I think back to another movement with a patriarchy problem — the local chapter of Students for a Democratic Society I joined as an undergraduate. While we mocked the old sexist slogan from the Vietnam War era — “Girls say yes to boys who say no” — implicitly congratulating ourselves on how far we had come, the group lacked a framework for examining gender dynamics. We were hindered by white male dominance; women felt their opinions were not valued. When we formed a women’s caucus, we discovered that one of the group’s most dominant and charismatic men had abused or sexually coerced several women in the group. Lacking another model to address his behavior — and prioritizing our own emotional safety — we asked him to leave.
One in three women in the United States in both queer and straight relationships reports domestic abuse in her lifetime (27). Activists are no different. Patriarchy and violence surface regularly among activists on the Left — even, and perhaps especially, among those who fancy themselves liberated from all oppressive tendencies. Abusive behavior among activists traumatizes individual survivors and, if left unchecked, can poison social movements. Those abused by fellow activists may find themselves with nowhere to turn if the community fails them by siding with their abuser…
…It was inspiring to see the commitment of the Chrysalis Collective and the other groups featured in the book to a process that, under the best of circumstances, supports the healing of a single survivor and changes the outlook of a single abuser. This is one vision for creating a world without abuse; if each survivor and each abuser is surrounded by friends and allies, with the support they need to heal and change, we may — slowly, steadily — build the framework for a better world. This and other stories in the book left me marveling at what a privilege it can be to have a community strong enough to support the profound processes of healing and accountability. The task of establishing these communities when so many survivors never even feel empowered to speak about their abuse is a daunting concept, but a beautiful one. I also wondered how this model could ever spread to survivors who are not members of activist communities, or to those who have been isolated by abuse, or by racial, class, immigrant or sexual identity, or other circumstances, and who do not have a community to support them. The issue of child abuse is also not addressed directly by this book, although at least one essay mentions abuse involving young people. Perhaps these are topics for future books.
One of this book’s many takeaway messages is about deconstructing the victim/abuser dichotomy, in part by acknowledging that those who are being abused may react abusively to their circumstances.
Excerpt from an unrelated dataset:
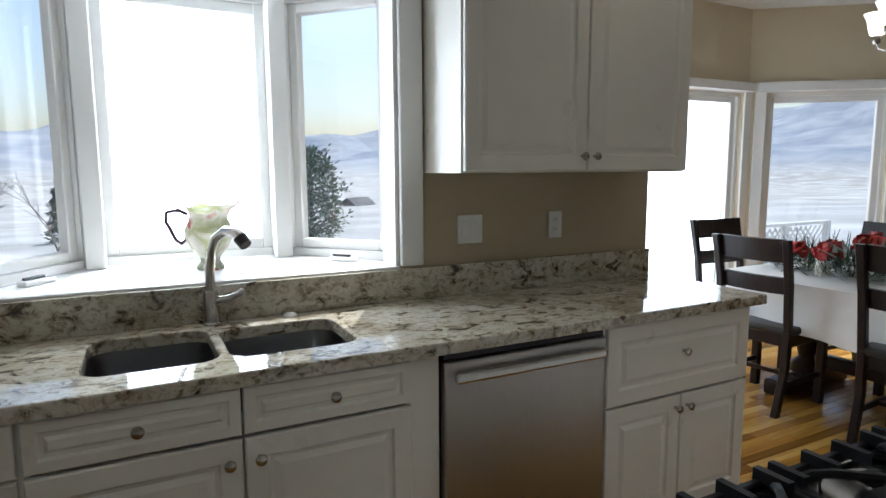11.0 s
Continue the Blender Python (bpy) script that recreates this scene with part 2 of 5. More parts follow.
def add_prism(bm, pts, z0, z1, bevel=0.0, seg=2):
    """A column over a plan polygon."""
    lo = [bm.verts.new((x, y, z0)) for x, y in pts]
    hi = [bm.verts.new((x, y, z1)) for x, y in pts]
    n = len(pts)
    fs = [bm.faces.new(hi), bm.faces.new(lo[::-1])]
    fs += [bm.faces.new((lo[i], lo[(i + 1) % n], hi[(i + 1) % n], hi[i])) for i in range(n)]
    if bevel:
        es = [e for e in set(fs[0].edges) | set(fs[1].edges)]
        bmesh.ops.bevel(bm, geom=es, offset=bevel, segments=seg, affect="EDGES", profile=0.5)
    return bm


def prism(pts, z0, z1, bevel=0.0, seg=2):
    return add_prism(bmesh.new(), pts, z0, z1, bevel, seg)


def add_lathe(bm, prof, seg=20, m=None, caps=True):
    """A turned body from (radius, height) pairs, about z."""
    rings = []
    for r, z in prof:
        rings.append([bm.verts.new((r * math.cos(2 * math.pi * i / seg), r * math.sin(2 * math.pi * i / seg), z)) for i in range(seg)])
    for a, b in zip(rings, rings[1:]):
        for i in range(seg):
            bm.faces.new((a[i], a[(i + 1) % seg], b[(i + 1) % seg], b[i]))
    if caps:
        bm.faces.new(rings[0][::-1])
        bm.faces.new(rings[-1])
    if m is not None:
        bmesh.ops.transform(bm, matrix=m, verts=[v for r in rings for v in r])
    return bm


def lathe(prof, seg=20, m=None, caps=True):
    return add_lathe(bmesh.new(), prof, seg, m, caps)


def add_tube(bm, pts, r, seg=10):
    """A round bar along points; r: one radius or one a point."""
    pts = [Vector(p) for p in pts]
    rs = r if isinstance(r, (list, tuple)) else [r] * len(pts)
    rings, up = [], None
    for i, p in enumerate(pts):
        d = (pts[min(i + 1, len(pts) - 1)] - pts[max(i - 1, 0)]).normalized()
        if up is None:
            up = Vector((0, 0, 1)) if abs(d.z) < 0.9 else Vector((1, 0, 0))
        side = d.cross(up).normalized()
        up = side.cross(d).normalized()
        rings.append([bm.verts.new(p + rs[i] * (math.cos(2 * math.pi * k / seg) * side + math.sin(2 * math.pi * k / seg) * up)) for k in range(seg)])
    for a, b in zip(rings, rings[1:]):
        for k in range(seg):
            bm.faces.new((a[k], a[(k + 1) % seg], b[(k + 1) % seg], b[k]))
    bm.faces.new(rings[0][::-1])
    bm.faces.new(rings[-1])
    return bm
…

While the mainstream domestic violence movement makes demons of abusers and heroes of survivors, embracing incarceration as the solution, contributor Shannon Perez-Darby in her essay “The Secret Joy of Accountability: Self-accountability as a Building Block for Change,” shows how this outlook renders abuse in activist communities invisible: “If survivors are perfect, then people who batter are evil monsters, barely human. This binary allows us to think of batterers as people who exist somewhere else, in fantasy and stories but not in our lives, communities, and homes” (101-102). Perez-Darby asks us to look inward and take responsibility for our decisions in order to begin the process of changing our communities (107). Examining our own abusive patterns may be one of the most difficult things we do as activists. It is also one of the most important.
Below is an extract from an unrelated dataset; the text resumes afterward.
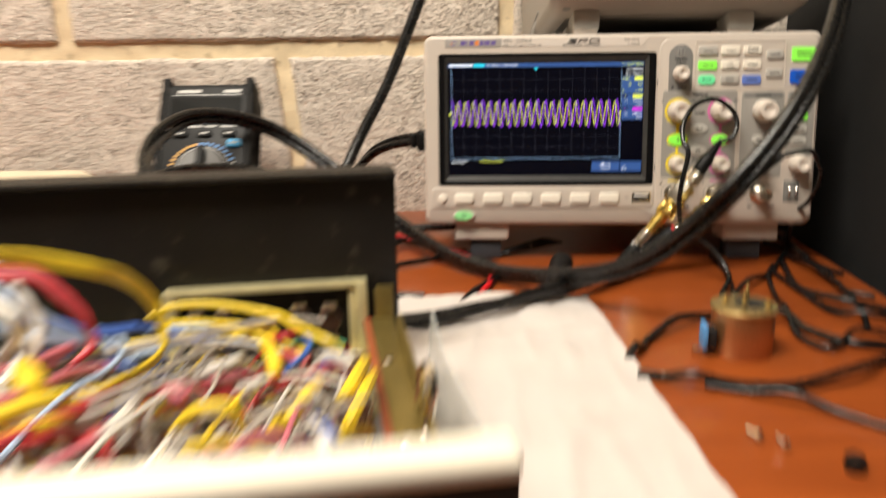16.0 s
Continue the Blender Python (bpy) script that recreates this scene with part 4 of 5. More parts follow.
# ---------------------------------------------------------------- adapters on the inputs
def along(a, b):
    """The pose that lays local -y from a towards b, in the oscilloscope's millimetres (right, out, up)."""
    va, vb = (Vector((p[0] * mm, -p[1] * mm, p[2] * mm)) for p in (a, b))
    return SCOPE_M @ Matrix.Translation(va) @ (vb - va).to_track_quat("-Y", "Z").to_matrix().to_4x4()


def rod(name, a, b, prof, material, parent, label="", flutes=0, flute=0.0, seg=30):
    """prof: (radius mm, share of the way from a to b)."""
    ln = math.dist(a, b)
    return part(name, turned([(r * mm, f * ln * mm) for r, f in prof], seg, along(a, b), flutes=flutes, flute=flute), material, parent, label)


def input_adapter(body_a, tip, boot_b, socket, band, label):
    """A coaxial tee on a socket: black boot and knurled nut at one end, gold coupling and black lead boot at the other."""
    t = thing("coaxial_adapter", Matrix(), label, "connector", "adapters on the inputs")

    def mix(f):
        return tuple(p + (q - p) * f for p, q in zip(body_a, tip))

    rod("tee_stem", (socket[0], 10, socket[1]), (socket[0] - 1.5, 31, socket[1] + 2), [(5.9, 0), (6.3, 0.05), (6.3, 0.20), (5.7, 0.23), (5.7, 0.30), (6.3, 0.33), (6.3, 0.50), (5.4, 0.55), (4.4, 0.6), (4.4, 1.0)], NICKEL, t, "nickel bayonet collar")
    rod("nut", mix(-0.02), mix(0.13), [(4.6, 0), (6.3, 0.08), (6.3, 0.9), (5.0, 1)], CHROME, t, "knurled nickel nut", 20, 0.07, 40)
    rod("barrel", mix(0.13), mix(0.44), [(3.8, 0), (4.0, 0.05), (4.0, 0.2), (4.6, 0.22), (4.6, 0.34), (3.9, 0.36), (3.9, 0.6), (4.8, 0.62), (4.8, 0.76), (4.0, 0.78), (4.0, 1)], CHROME, t, "bright nickel barrel")
    if not band:
        rod("tee_body", mix(0.15), mix(0.40), [(6.2, 0), (6.9, 0.06), (6.9, 0.94), (6.2, 1)], STEEL, t, "square nickel tee body", seg=4)
    for s in (0.2, 0.36):
        rod("pin", tuple(v + d for v, d in zip(mix(s), (3.2, 3.0, -3))), tuple(v + d for v, d in zip(mix(s), (5.0, 4.6, -4.8))), [(1.0, 0), (1.0, 0.9), (0.5, 1)], GOLD, t, seg=10)
    rod("coupling", mix(0.43), mix(0.58), [(5.0, 0), (6.9, 0.1), (7.1, 0.2), (7.1, 0.8), (6.7, 0.92), (5.4, 1)], GOLD, t, "ribbed gold coupling ring", 24, 0.06, 48)
    rod("coupling_lip", mix(0.38), mix(0.43), [(4.6, 0), (6.0, 0.2), (6.0, 1)], GOLD, t)
    rod("sleeve", mix(0.58), mix(0.80), [(5.0, 0), (5.0, 0.2), (5.5, 0.22), (5.5, 0.45), (4.6, 0.5), (4.6, 1)], GOLD, t, "stepped gold sleeve")
    rod("lead_sleeve", mix(0.80), mix(0.985), [(4.9, 0), (5.1, 0.1), (5.1, 0.95), (4.6, 1)], CHROME, t)
    rod("marker_ring", mix(0.985), mix(1.015), [(5.2, 0), (5.4, 0.3), (5.4, 0.7), (5.2, 1)], RED_WIRE if band else TONGUE, t, "red marker ring" if band else "white marker ring")
    # ribbed boot of the coax, at the upper end
    nrm = [(4.3, 0), (4.9, 0.03), (4.9, 0.38), (4.2, 0.46)]
    for k in range(6):
        f = 0.48 + k * 0.085
        rr = 3.9 - 0.32 * k
        nrm += [(rr, f), (rr, f + 0.045), (rr - 0.7, f + 0.05), (rr - 0.7, f + 0.08)]
    rod("boot", mix(-0.02), boot_b, nrm + [(1.8, 1.0)], RUBBER, t, "ribbed black strain relief", seg=24)
    return t


input_adapter((196.0, 33, 11.0), (153.0, 33, -45.0), (211.5, 34, 34.5), (186.5, -7.0), False, "nickel and gold coaxial adapter with white-ringed black boot")
input_adapter((231.5, 34, 7.0), (181.0, 34, -33.0), (258.0, 36, 24.0), (219.5, -7.0), True, "nickel and gold coaxial adapter with red-ringed black boot")

def boot_ribs(pts, radii, shares, parent):
    """Raised rings round a boot, at shares of its length."""
    path = smooth_path(pts, 10)
    for f in shares:
        i = min(len(path) - 2, int(f * (len(path) - 1)))
        d = (path[i + 1] - path[i]).normalized()
        rr = float(np.interp(f, np.linspace(0, 1, len(radii)), radii))
        part("boot_rib", tube([path[i] - d * 0.0008, path[i] + d * 0.0008], rr + 0.0009, 14, 2), RUBBER, parent)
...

-“Our Movements Suffer as We Do”: Ending Abuse in Activist Communities, “The Revolution Starts at Home“ reviewed by Amy Littlefield- emphasis mine

Silence often reads as complacency, even if you don’t intend it to.
We can recognize, I think, that sometimes people who have histories of being abused then turn to abusing others, while still recognizing that abuse isn’t ok and deserves to be called out. We can recognize that sometimes people who have mental health issues abuse others and also recognize that people without mental health issues abuse others as well, and really while managing mental health may help stop abusive behaviour, it also might not be connected at all. We can recognize the way power dynamics empower some and disempower others while still believing in calling shit out. We can be imperfect, and humble, and still learning, and still not silent or complicit.
I’ve engaged in abusive behaviour, and I’ve been abused. I believe in call-out culture because without it I would have retreated entirely when my abusers didn’t acknowledge what they did as abuse. He would have succeeded in chasing me from my spaces simply through his denial, and other people’s support of that denial. And similarly, without a belief in call-out culture, I would not have any reason to discuss my own history of abusive behaviour, or any reason to confront it. I could just close my eyes and pretend it didn’t exist. That’s what society certainly seems to tell us to do, and I don’t see it helping- if we’re waiting for abusers to suddenly take accountability I suspect we’ll be waiting a long ass time. I refuse to wait years and have panic attacks in my own community in the meantime, continuing to make space for his self-discovery. We had a whole relationship of that.
I think that’s what my problem is, ultimately. When people have said to me “but we’re all abused and we’re all abusers”, it seems like it’s usually a silencing tactic (“so your experience is invalid, because you’ve probably been abusive before”), or it comes with a sense of hopelessness. Why do anything at all when we’re all caught in this struggle? Why call abuse out at all when we’ve all been abusive?
If anything, to me that speaks to *more* of a reason for call-out culture- if we are truly dedicated to accountability, to not silencing survivors, to taking a stand against violence, then we need to recognize it in ourselves, we need to name it in others, and we need to not be defensive when made aware of our own ownership that we’ve missed or ignored. I believe people can change, but I also believe that having other people know your history of red flags is one of the best ways to prevent you from repeating bad patterns. Yes, I think it’s worth asking if there are amends to be offered to those you’ve hurt, and understanding if the answer is that you can never be forgiven. Call-out culture doesn’t have to lack compassion, but it does have to embrace honesty in recognizing the problem and hard work to change it. I think the amusingly named “Ditch That Jerk” sums it up rather concisely- “(People) who don’t change are those who don’t assume any responsibility for who they are and what they do.”
One of the things I say a lot is that guilt is a wasted emotion. Either you’re changing the behaviour, in which case, why feel guilty, or you aren’t, in which case, why feel guilty? For me, this is about choices. We make uncomfortable choices all the time, ones that make us uncomfortable and ones that make other people uncomfortable. I wonder if we just try to pretend they aren’t choices we’re actively making, because god, that’s a lot nicer feeling. Ignorance certainly feels like bliss, even if it isn’t.